We acknowledge that the Exchange's costs are increasing and that it has recently become a "for profit" entity. We further acknowledge that there has been 2% of commissions monthly transaction fee payment calculation which has been in effect since 1981. NYSE, however, cannot reasonably expect to correct what they perceive as a low transaction fee calculation in one fell swoop. Such a disproportional and sudden increase in these transaction fees places an undue and onerous burden on SGES and similarly situated member firms, which seriously jeopardizes the likelihood of SGES remaining in business.
Adding to the difficulty in coping with this issue, the NYSE proposes that the new pricing goes into effect in the middle of a budget year, with only 30 days notice. SGES' budget and the budgets of our clients have been set since January 1 or earlier, and it is unreasonable and unfair to spring a change of this magnitude on firms in the middle of a fiscal year.
The proposed NYSE pricing inexplicably still protects the largest member firms by maintaining a maximum payment "cap" on how high their fees can go. Retention of a maximum monthly cap, albeit raised to $750,000 per month from $600,000 per month, directly and specifically enhances the marginal cost structure and competitive position of the biggest firms, to the disadvantage of firms like SGES that are significantly below the cap. All volume over the arbitrary monthly cap will be essentially free for the largest members, who can pass those savings along to their customers in the form of "mini-caps". This will greatly motivate clients to execute through the largest firms who will exploit their artificially-capped / fixed costs over an even larger client base by distributing more "mini-caps". In fact, SGES has already had conversations about passing the new fees on to our clients which were received poorly. Our largest client who alone does 7.1 billion shares per year out of SGES' total 8.2 billion shares has threatened to take their business from SGES and give it to one of the largest firms who are "above the cap" and who would be able to provide a mini-cap to them. Taken together with the draconian fee increases proposed to the smaller firms, retention of the maximum monthly payment cap for the largest firms defines a fee structure that is not only grossly unfair to the smaller firms such as SGES but is also a blatantly anti-competitive practice. The clearly foreseeable outcome of the proposed fee structure will be to enhance the position of the largest firms at the direct expense of putting firms like SGES out of business; the promise of "mini-caps" will draw all the business to the largest firms. This is squarely in opposition to the tenets of the SEC's rule-making philosophy which is to stimulate competition and not permit actions which provide selective advantages to large firms while disadvantaging smaller firms.
We respectfully recommend the following in order to provide a fairer and more gradual approach:
First, we recommend a gradual elimination of the current 2% monthly transaction fee calculation formula, which could be phased in over a multi-year period. Phrased another way, we support a gradual increase in the calculation of monthly transaction fees payable to the NYSE which would allow member firms like SGES to adjust our business plans and meet with clients to discuss these cost increases and evaluate alternatives. It would also allow us to cope with coming market structure changes and competitive forces, and evolve our business model accordingly.
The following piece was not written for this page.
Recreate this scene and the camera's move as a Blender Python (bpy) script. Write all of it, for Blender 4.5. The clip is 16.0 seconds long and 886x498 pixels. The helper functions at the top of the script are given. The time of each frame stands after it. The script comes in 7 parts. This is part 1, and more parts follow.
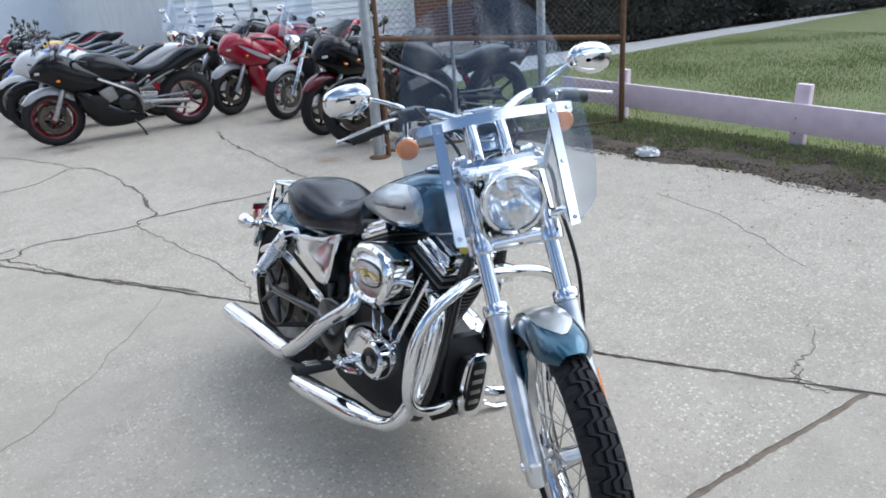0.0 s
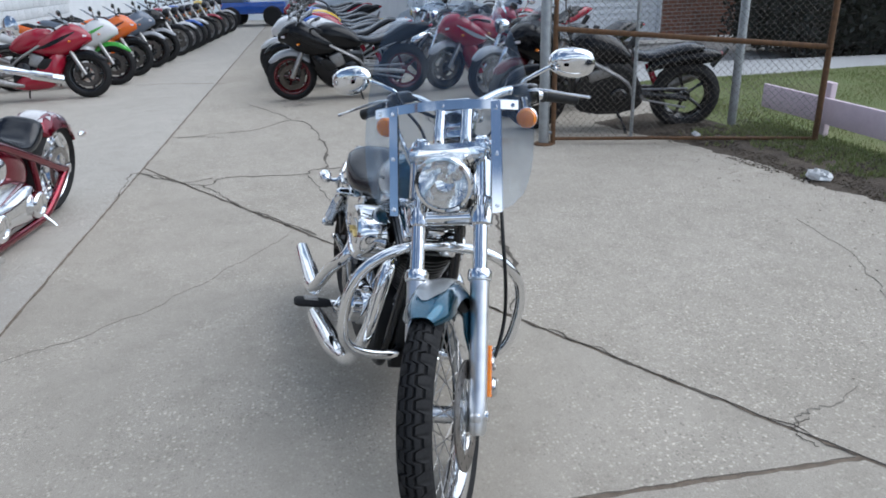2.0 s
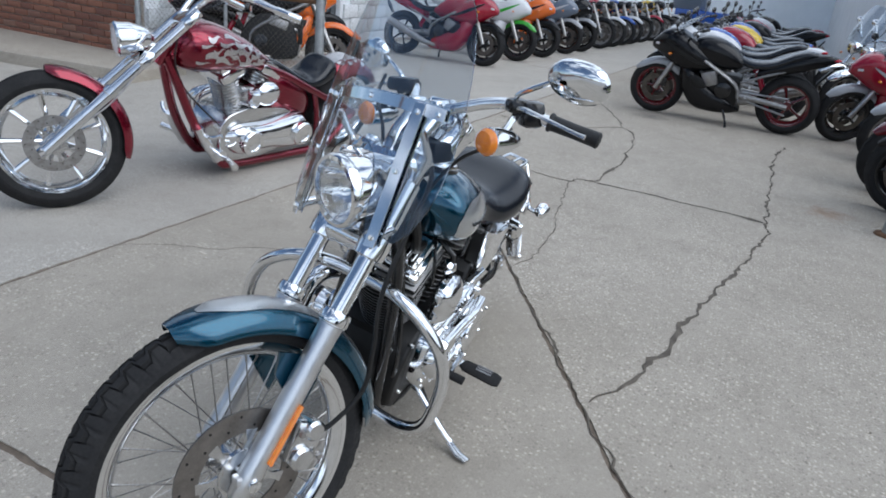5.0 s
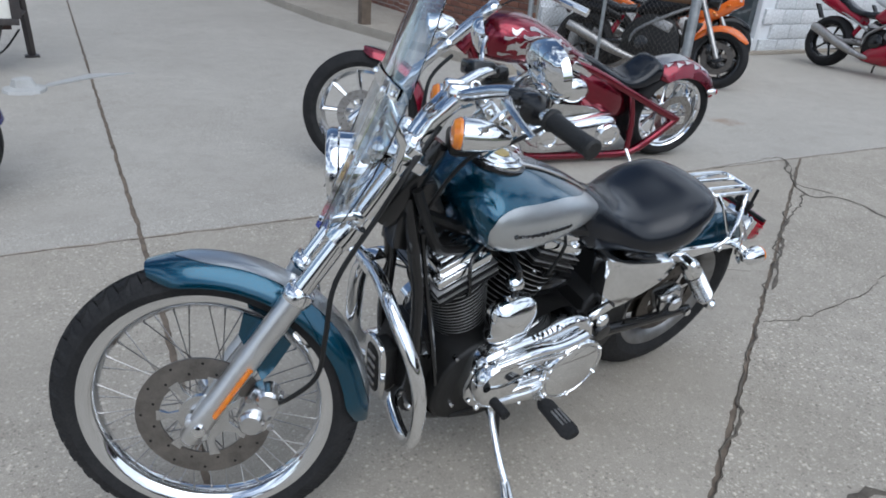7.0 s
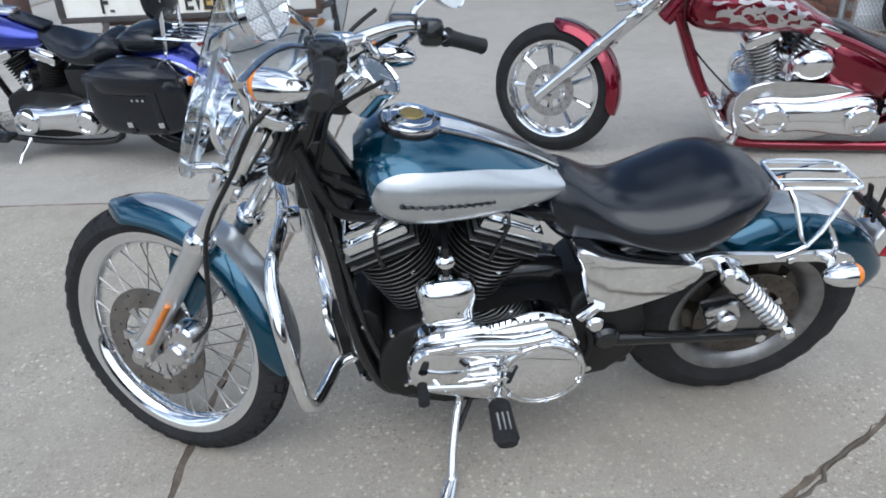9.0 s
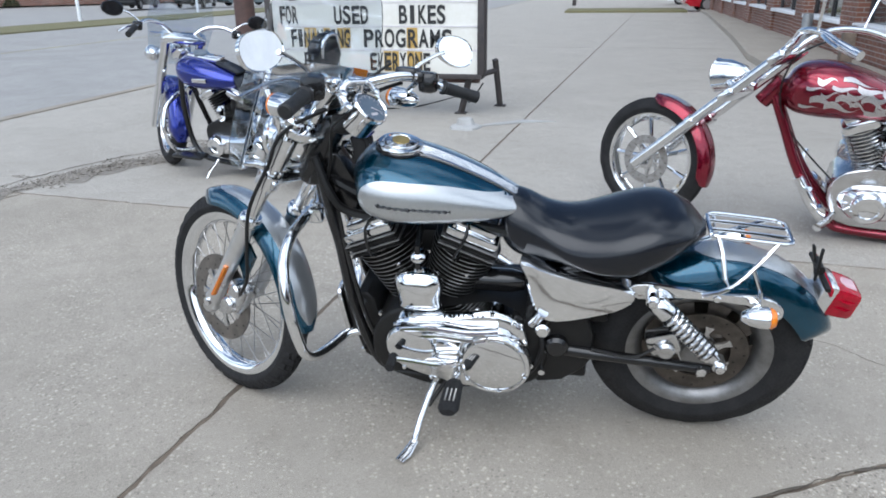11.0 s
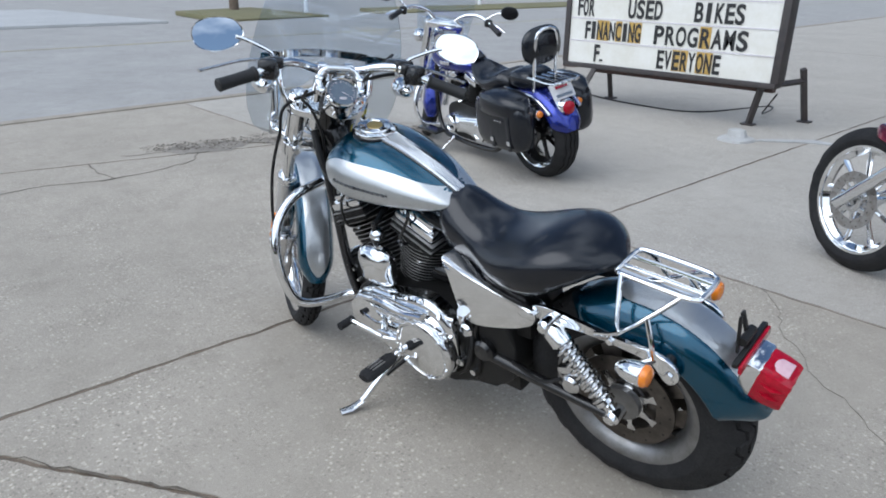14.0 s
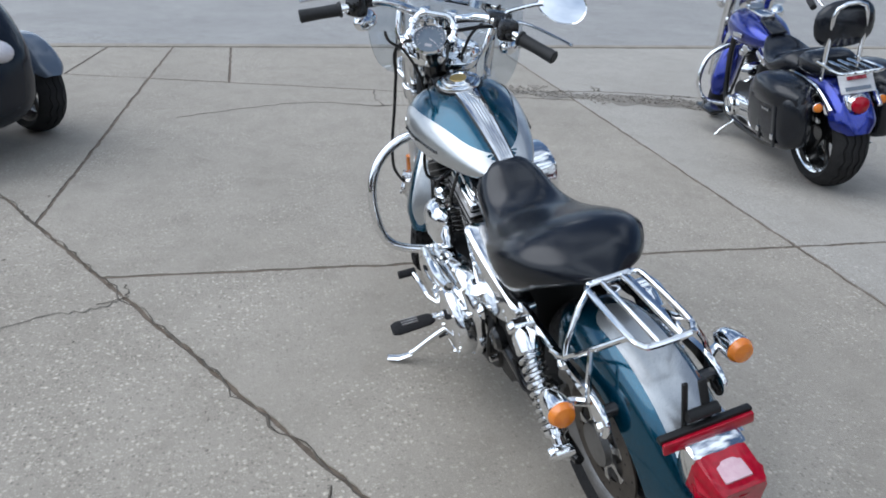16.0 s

Second, the phase-in of such new pricing mechanics should also contain a "maximum yearly increase" clause, limiting the absolute "year-over-year" dollar percentage increase of any member firm. For example if the maximum yearly dollar percentage increase was 100% per year, SGES would pay the Exchange $258,000 in transaction fees in 2007 (double the current annual fee of $129,000) which would impact SGES' profitability significantly, but would allow us to remain in business; and would provide substantially more revenue to the NYSE.
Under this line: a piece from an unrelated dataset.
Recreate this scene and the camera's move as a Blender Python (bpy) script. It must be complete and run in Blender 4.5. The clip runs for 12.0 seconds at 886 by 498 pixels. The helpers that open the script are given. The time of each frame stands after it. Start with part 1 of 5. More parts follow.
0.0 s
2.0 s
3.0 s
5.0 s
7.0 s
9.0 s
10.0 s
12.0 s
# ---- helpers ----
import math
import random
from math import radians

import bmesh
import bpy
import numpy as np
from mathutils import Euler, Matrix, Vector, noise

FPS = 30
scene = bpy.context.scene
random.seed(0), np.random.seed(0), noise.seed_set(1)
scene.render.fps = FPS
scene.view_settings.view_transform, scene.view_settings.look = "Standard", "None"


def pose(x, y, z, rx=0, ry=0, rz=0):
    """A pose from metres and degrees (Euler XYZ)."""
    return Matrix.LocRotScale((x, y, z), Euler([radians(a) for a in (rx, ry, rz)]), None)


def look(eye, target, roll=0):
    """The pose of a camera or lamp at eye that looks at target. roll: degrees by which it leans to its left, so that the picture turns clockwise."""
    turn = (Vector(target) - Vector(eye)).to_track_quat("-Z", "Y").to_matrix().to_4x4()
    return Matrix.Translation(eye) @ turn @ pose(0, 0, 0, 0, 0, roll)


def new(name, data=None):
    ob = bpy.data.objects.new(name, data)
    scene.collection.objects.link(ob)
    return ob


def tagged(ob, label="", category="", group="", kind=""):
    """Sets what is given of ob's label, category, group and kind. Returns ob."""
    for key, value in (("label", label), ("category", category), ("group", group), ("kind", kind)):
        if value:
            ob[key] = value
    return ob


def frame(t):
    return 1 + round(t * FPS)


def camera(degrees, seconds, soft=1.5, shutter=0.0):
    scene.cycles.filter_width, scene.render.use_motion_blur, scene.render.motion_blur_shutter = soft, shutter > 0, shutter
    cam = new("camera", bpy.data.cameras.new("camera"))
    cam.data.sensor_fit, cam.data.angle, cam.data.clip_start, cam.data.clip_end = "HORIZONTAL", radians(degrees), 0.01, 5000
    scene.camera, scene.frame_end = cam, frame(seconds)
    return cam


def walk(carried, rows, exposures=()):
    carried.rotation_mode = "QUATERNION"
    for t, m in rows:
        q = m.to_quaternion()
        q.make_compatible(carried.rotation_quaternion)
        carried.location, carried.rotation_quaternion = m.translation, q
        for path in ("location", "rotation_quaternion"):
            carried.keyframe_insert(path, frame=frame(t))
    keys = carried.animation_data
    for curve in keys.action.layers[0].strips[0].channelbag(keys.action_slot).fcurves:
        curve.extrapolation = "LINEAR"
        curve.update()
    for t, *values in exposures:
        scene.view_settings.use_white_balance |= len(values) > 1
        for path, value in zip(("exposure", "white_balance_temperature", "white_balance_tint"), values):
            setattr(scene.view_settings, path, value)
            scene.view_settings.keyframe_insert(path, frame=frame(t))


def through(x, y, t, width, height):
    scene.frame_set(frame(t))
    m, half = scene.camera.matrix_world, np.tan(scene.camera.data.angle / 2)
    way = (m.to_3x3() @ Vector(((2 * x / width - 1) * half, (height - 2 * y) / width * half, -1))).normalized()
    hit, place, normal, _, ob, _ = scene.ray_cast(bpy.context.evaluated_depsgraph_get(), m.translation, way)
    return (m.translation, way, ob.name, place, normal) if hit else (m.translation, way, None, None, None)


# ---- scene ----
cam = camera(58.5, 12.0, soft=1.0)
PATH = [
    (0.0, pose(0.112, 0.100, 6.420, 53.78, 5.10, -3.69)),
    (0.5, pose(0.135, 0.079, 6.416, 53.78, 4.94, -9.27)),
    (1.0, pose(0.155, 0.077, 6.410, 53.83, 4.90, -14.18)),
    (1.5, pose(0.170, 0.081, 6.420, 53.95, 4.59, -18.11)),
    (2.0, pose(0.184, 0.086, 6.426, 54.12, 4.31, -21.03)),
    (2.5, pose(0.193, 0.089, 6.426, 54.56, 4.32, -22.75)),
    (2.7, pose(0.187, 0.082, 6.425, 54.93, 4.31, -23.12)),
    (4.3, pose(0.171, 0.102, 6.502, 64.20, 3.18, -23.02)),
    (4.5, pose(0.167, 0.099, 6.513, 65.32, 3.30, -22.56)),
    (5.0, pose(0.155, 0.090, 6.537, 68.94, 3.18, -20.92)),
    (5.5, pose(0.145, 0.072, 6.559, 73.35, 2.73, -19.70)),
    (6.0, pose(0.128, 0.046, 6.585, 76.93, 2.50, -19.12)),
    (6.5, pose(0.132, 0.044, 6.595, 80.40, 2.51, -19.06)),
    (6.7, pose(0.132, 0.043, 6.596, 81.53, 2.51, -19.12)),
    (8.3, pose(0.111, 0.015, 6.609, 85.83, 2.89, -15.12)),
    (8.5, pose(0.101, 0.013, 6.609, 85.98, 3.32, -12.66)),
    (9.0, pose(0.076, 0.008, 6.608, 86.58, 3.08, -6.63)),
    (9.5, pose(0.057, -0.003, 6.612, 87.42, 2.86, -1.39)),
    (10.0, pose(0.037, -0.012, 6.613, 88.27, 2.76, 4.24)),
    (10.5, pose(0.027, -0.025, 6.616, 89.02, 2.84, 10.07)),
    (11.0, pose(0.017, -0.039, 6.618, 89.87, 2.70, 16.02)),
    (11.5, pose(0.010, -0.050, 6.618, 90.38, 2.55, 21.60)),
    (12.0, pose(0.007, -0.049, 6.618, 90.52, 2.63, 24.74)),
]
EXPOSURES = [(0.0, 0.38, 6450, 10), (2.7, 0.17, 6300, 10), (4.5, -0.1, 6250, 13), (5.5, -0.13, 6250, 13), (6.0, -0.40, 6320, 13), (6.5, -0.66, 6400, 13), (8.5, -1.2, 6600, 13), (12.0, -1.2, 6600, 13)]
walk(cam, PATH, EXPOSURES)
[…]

Third, the first phase of the new transaction fee pricing should be effective January 1, 2007, which would allow all member firms, and our clients, to plan their yearly operating budgets accordingly.
Last, we recommend that there be NO maximum monthly payment cap. All member firms would have to pay transaction fees for incremental volume, eliminating the unfair advantage of "free incremental volume" over a fixed cap and providing a level playing field.
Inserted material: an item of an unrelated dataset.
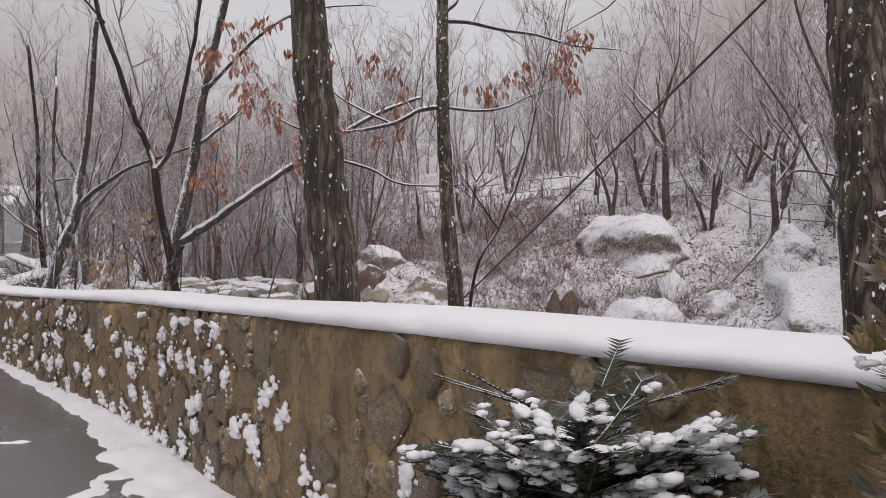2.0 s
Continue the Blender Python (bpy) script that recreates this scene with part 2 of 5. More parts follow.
M_SPECKROCK = mat_stone("snow_speckled_rock", (0.15, 0.135, 0.12), (0.33, 0.30, 0.28), 0.15, 0.6, None, 2.6, 16.0)
M_SNOWROCK = mat_stone("snow_coated_rock", (0.13, 0.115, 0.10), (0.30, 0.27, 0.24), -0.3, 0.06, None, 1.7, 12.0)
M_EARTHFACE = mat_stone("bare_earth_face", (0.075, 0.052, 0.04), (0.17, 0.125, 0.095), 0.85, 1.05, None, 0.7, 8.0, 0.2)
M_BROWNROCK = mat_stone("brown_rock", (0.095, 0.064, 0.048), (0.20, 0.142, 0.105), 0.62, 0.82, None, 1.0, 8.0, 0.25)
M_OAK = mat_bark("oak_bark", (0.038, 0.03, 0.024), (0.21, 0.17, 0.135), 0.7, 0.9, 20.0, 0.5, 0.28)
M_DARKBARK = mat_bark("dark_bark", (0.022, 0.016, 0.014), (0.058, 0.042, 0.036), 0.6, 0.8, 18.0, 0.7)
M_IVYBARK = mat_bark("snow_plastered_bark", (0.05, 0.042, 0.036), (0.12, 0.10, 0.085), 0.66, 0.75, 27.0, 2.6, 0.0, (-0.7, -0.25, 0.75))
M_STEMDARK = mat_bark("grey_stem_bark", (0.06, 0.05, 0.045), (0.15, 0.125, 0.11), 0.5, 0.75, 18.0, 0.7)
M_LIMB = mat_bark("snow_lined_bark", (0.055, 0.045, 0.04), (0.12, 0.10, 0.09), 0.06, 0.27, 22.0, 0.7)
# Distant bark: base colours paled to imitate haze, with snow lying on top.
M_FAR = mat_bark("far_hazed_bark", (0.28, 0.215, 0.207), (0.42, 0.345, 0.335), 0.05, 0.45, 8.0, 0.8)
M_BRUSH = mat_bark("brush_twigs", (0.20, 0.068, 0.058), (0.44, 0.20, 0.175), 0.24, 0.56, 12.0, 1.0)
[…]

SGES believes that by offering clients and the investing public a choice of firms to execute through, the clients and investors benefit. SGES, through its floor operation and Dot service, provides valuable execution services to our clients. We provide these services under the strictest of professional standards, with reliable best execution performance a foremost priority and as a good corporate citizen of the NYSE membership and broader broker dealer community. We feel strongly that the NYSE proposal is unfair, unreasonable, anti-competitive and poorly-timed. We respectfully request that the SEC reject the proposal as submitted and to require the NYSE to put forth a more reasonable multi-year plan that gradually puts into place an equitable pricing model, does not disadvantage its smaller members, does not provide undue advantage to it's larger members and provides a reasonable notice period.